A problem film, but a notable one, 6 December 2015
Author: Chris Knipp from Berkeley, California

This long film, with Jacques Dutronc in the main role, is considered by the French to be Pialat's best. It seeks to be counter-intuitive -- and also to base its a-historical version of the artist on the conclusion that nobody who made that many paintings in the last 27 months of his life (which the film focuses on) could have been seriously impaired in function, either mental or physical; and that if he was crazy, he was high-functioning crazy. This Van Gogh has moody moments, but also laughs, drinks, has lots of sex, makes a lot of paintings, and doesn't have a cut ear. (Incidentally he also shows little sign of being Dutch; but neither did Kirk Douglas in Minelli's Lust for Life.) But this Van Gogh is also an enigma.

The best feature of Van Gogh is its eccentric, surprising period film naturalism, analogous to that of Rossellini's 1966 The Rise of Louis XIV/La prise de pouvoir par Louis XIX, or Pasolini's Neorealism- influenced period effects in The Gospel According to Matthew and his Decameron, Canterbury Tales, and Arabian Nights films. Probably Pialat couldn't have made this without the Nouvelle Vague and Jules et Jim behind him. Van Gogh's best moments are just throwaways that make scenes seem more "real" because they have little to do with advancing the "plot" or with "character development" -- like the choo-choo train cigarette puffing scene in Jules et Jim. Pialat's biggest influence as a filmmaker is said to be Jean Renoir. But in his Chicago Reader review Jonathan Rosenaum mentions Bresson and notes Bresson called his actors "models." Dutronc is very assured but is a non-actor, a singer primarily. As Theo the film uses the rather wooden Bernard Le Coq. In a sense they both, like the many extras who are or could be non-actors, are "models." And that, like most of the film, can be stimulating, but also frustrating, in a film about a figure people are so interested in.
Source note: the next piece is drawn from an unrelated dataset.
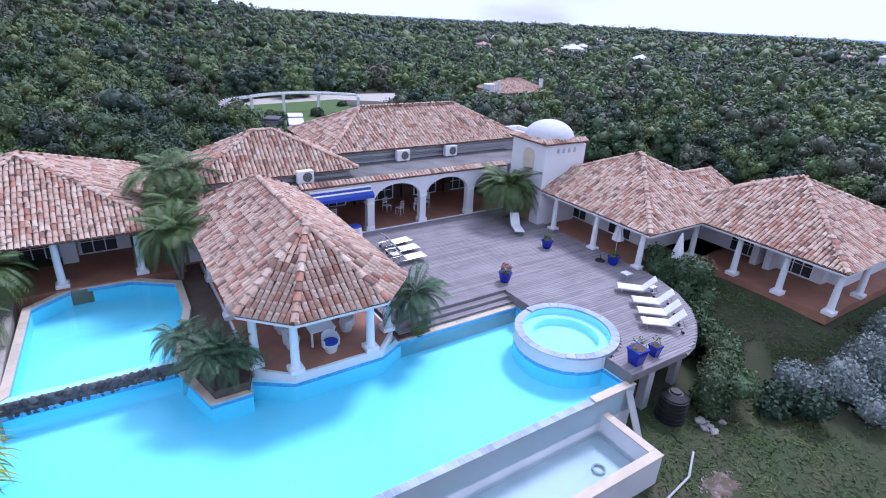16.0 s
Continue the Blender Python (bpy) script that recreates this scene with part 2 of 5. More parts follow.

The film excels at atmosphere, the way people wear their period clothes as if they were today's latest fashions, the everydayness of trains, meals, bars, and all the times Vincent refuses to eat or drink. And its key moments are its ensemble sequences, though one big one succeeds and the other fails. The highlight is a big collective picnic by the river Oise, with dancing, singing, Van Gogh doing an imitation of Lautrec and throwing himself in the river and getting fished out, and all in very long takes, with a wonderful, astonishing sense that we are right there the whole time. But the second long sequence, almost 20 minutes, is another story. It takes place in a Paris brothel with Vincent; Theo, away from Jo, his wife (Corinne Bourdon); Dr. Gachet's daughter Marguerite (a memorably vivacious Alexandra London) who's in love with Vincent and having an affair with him -- an invented plot twist; and a volatile prostitute Vincent has been involved with, Cathy (Elsa Zylberstein). This ambitious sequence meanders so much, is so unconvincing, and goes on so long, it winds up becoming merely boring and dreary and ruining the whole film at the point that should be its climax. In the end it is just confusion and debauchery, a distraction from whatever this is about; but that's where the film is best, otherwise. This is reminiscent of the long dance in Philippe Garrel's Regular Lovers/Les amants réguliers: but that becomes a magic moment, and is more germane because it's a film about a lost generation, not the end of a great artist. But if Pialat's Van Gogh is a failure it is a great failure.

Van Gogh's death is disconcertingly real, without poetry or drama, merely flat and grim. And then it's over, with a couple of hints in posthumous scenes of how famous Van Gogh will be. But there have been enough living and thought-provoking moments to make this a distinctive film and maybe one that says something about its ostensible subjects. Such a failure is, though frustrating, better than many people's successes.

Van Gogh (incidentally the French pronounce it "Van Gog," to rhyme with "jog"), 158 mins., opened theatrically in France 30 Oct. 1991, in the USA the same day in 1992. Vincent Canby wrote an understanding and clear review for the NY Times. Watched on a disk from Netflix 6 Dec. 2015, which has the option of no subtitles, English subtitles, or French ones, an unusual feature on US DVD's and a handy one.